Her first literary efforts were directed in supporting her brother Charles in his orientalist and linguistic studies. After his death in 1792 she continued to publish orientalist scholarship, as well as historical, educationalist and theoretical works.

Hamilton maintained Belfast connections. She established a particularly close friendship with Martha McTier (sister of William Drennan, the founder of the United Irishmen), who pioneered schooling for poor girls. In 1793 she visited McTier in Belfast approving of her pedagogic efforts. "My little girls", boasted McTier, "do not gabble over the testament only, nor read with that difficulty which prevents pleasure in it... I keep up my number and four of them can read Fox and Pitt".

In 1796 she published Translation of the Letters of the Hindoo Rajah. The two volume work in the tradition of Montesquieu and Goldsmith, follows the adventures in England of an Indian prince. His encounters with slave owners, capricious aristocrats, sceptical philosophers and belligerent women leads to his progressive disillusionment with the host culture.

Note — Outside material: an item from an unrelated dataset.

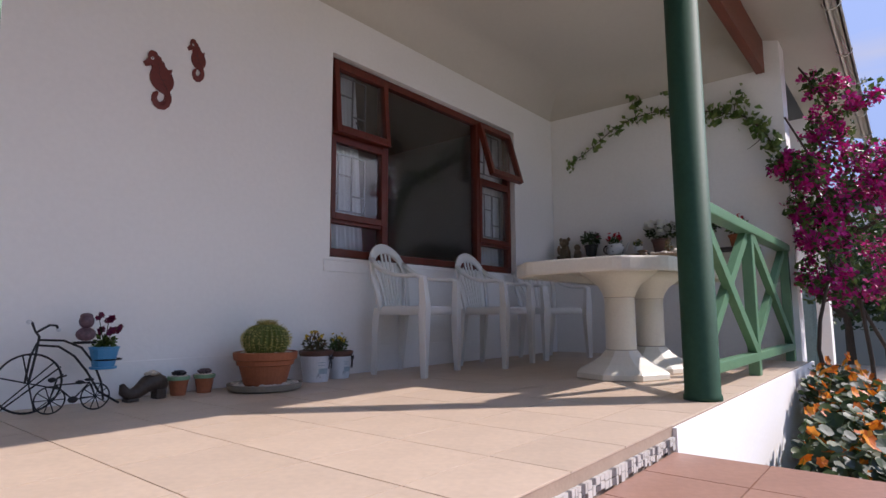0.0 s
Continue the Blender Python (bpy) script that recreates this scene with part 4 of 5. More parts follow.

In 1800 Hamilton produced Memoirs of Modern Philosophers. The novel was a response to the Revolution Controversy of the 1790s, a discussion of “revolutionary ideas about a broader franchise, primogeniture, meritocracy, marriage and divorce”. Conservative loyalists such as Hannah More argued that “there is a different bent of understanding in the sexes” while those their detractors denounced as "Jacobins", such as Wollstonecraft insisted that women were limited only by their inadequate education. In Memoirs, Hamilton seems to occupy a middle ground, urging greater educational opportunity for women but within the bounds of a consciously Christian, middle-class morality that emphasises women's responsibility for the domestic sphere.

Hamilton's most important pedagogical works followed: Letters on Education (1801), Letters on the Elementary Principles of Education (1801), Letters addressed to the Daughter of a Nobleman, on the Formation of Religious and Moral Principle (1806), and Hints addressed to the Patrons and Directors of Schools (1815).

In 1808, Hamilton wrote The Cottagers of Glenburnie (1808), a celebrated tale of Scottish manners and mores which cast a critical eye on hardships and inequities endured by women in domestic life. It also occasioned a lengthy discourse on child education. The fictional Mr Gourley and Mrs Mason direct the teacher William Morrison's efforts to reorganise his school on a spare-the-rod monitorial system emphasising accountability and self-government. Mrs Gourley cites David Manson's account of "what he calls his play school", and in a footnote Hamilton further acknowledges Manson. His "extraordinary talents", she suggests, were exercised in Belfast "in too limited a sphere" to attract the attention they deserved.

Hamilton spent much of her later life in Edinburgh. She died in Harrogate, England after a short illness.